When Arellia is installed, one of the policies that is enabled by default is the "Deny Manual Security Rated Blacklist Execution" this policy is a blacklist that uses the "All Blacklist Security Rated Applications" filter. That filter is empty by default, which means that the built-in deny policy is targeting 0 applications and can be left enabled without any effect on the environment. This policy is different then new application control policies that are created manually. New policies start with the applications to control being undefined, which means that they will target all applications until application filters are used to narrow the scope of the new policy.

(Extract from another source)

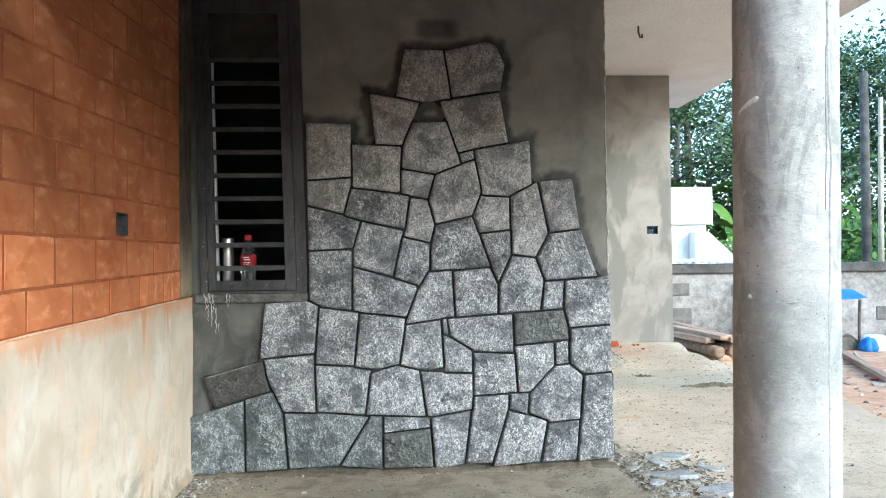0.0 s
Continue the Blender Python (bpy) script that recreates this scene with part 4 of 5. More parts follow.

As a safety precaution, any newly created application control policy is turned off until they are enabled manually. Policies should not be enabled until after they have been configured.

Problem

A manually created blacklisting or deny execute policy that has no application targets will apply to all programs and services and prevent them from running on an end-user's machine. If a new deny execute policy is created and enabled with out limiting the application target scope of the policy, the bad blacklist policy will get rolled out and begin denying execution of all applications. This include userinit.exe which will prevent users from logging in after a reboot. Those computers will act as if they are frozen because no new processes can get created.

Solution

  1. First login to the Arellia Management Console on the Server and disable the bad Blacklisting Policy.
  2. Restart the computer that has been effected by the Blacklisting Policy in Safe mode.
  3. Open the Administrator Tools in the Control Panel and then Services.
  4. Find Arellia Application Control, right click and select Properties.
  5. Change the Startup Type to Disabled, Click OK and restart the computer.
  6. After restarting the computer right click on the Symantec Management Agent icon in the taskbar and select Symantec Management Agent Settings and then click Update to update your policy.
  7. You should now be able to open all the programs and services that were previously blacklisted.
  8. Open Services again from the Control Panel and change the Arellia Application Control Startup Type to Automatic.
  9. Restart your computer and everything should work as normal.

How to Avoid this Problem

Short-answer:

Test policies on a limited number of machines before rolling them out to the entire environment. 

Long-answer:

New Policies:
  1. Right-click the Policies folder and select New > Deny Application Execution Policy. This will create an empty deny policy that is disabled.
  2. If you are creating a deny policy for a specific application, or a specific group of applications. Change the Applications: line to one or more specific application filter(s)
  3. Deny Execute (Blacklist) policies should target specific applications unless being used in conjunction with whitelist policies and have been tested before rolling out to the entire environment. 
    1. If being used in conjunction with whitelist policies, verify that the whitelist is catching all system applications and that the new blacklist is the last policy executed. For additional safety you can define the exclude any parameter to exclude system and service applications. 
    2. By leaving the application target undefined, the policy will target all applications. This is a desired effect for a catch-all blacklist policy.
  4. After the policy has been configured, test it on a few machines, and then roll it out to everyone.

 

Existing Policies:
  1. To ensure blacklist policies do not affect system or service applications: from the Arellia Management Console click on Policies, open Policies->Arellia->Application Control->Policies and select your Blacklisting Policy.
  2. Select they hyperlink next to Exclude Any:
  3. Then select Arellia->Application Control->Filters->Dynamic Filters->Application Context-> "Local System and Service application" and move that to the right side. Doing so should prevent the blacklist policy from stopping any Windows Services and Programs from running. This will allow you to update a policy and recover from a bad Deny Execute (blacklist) condition.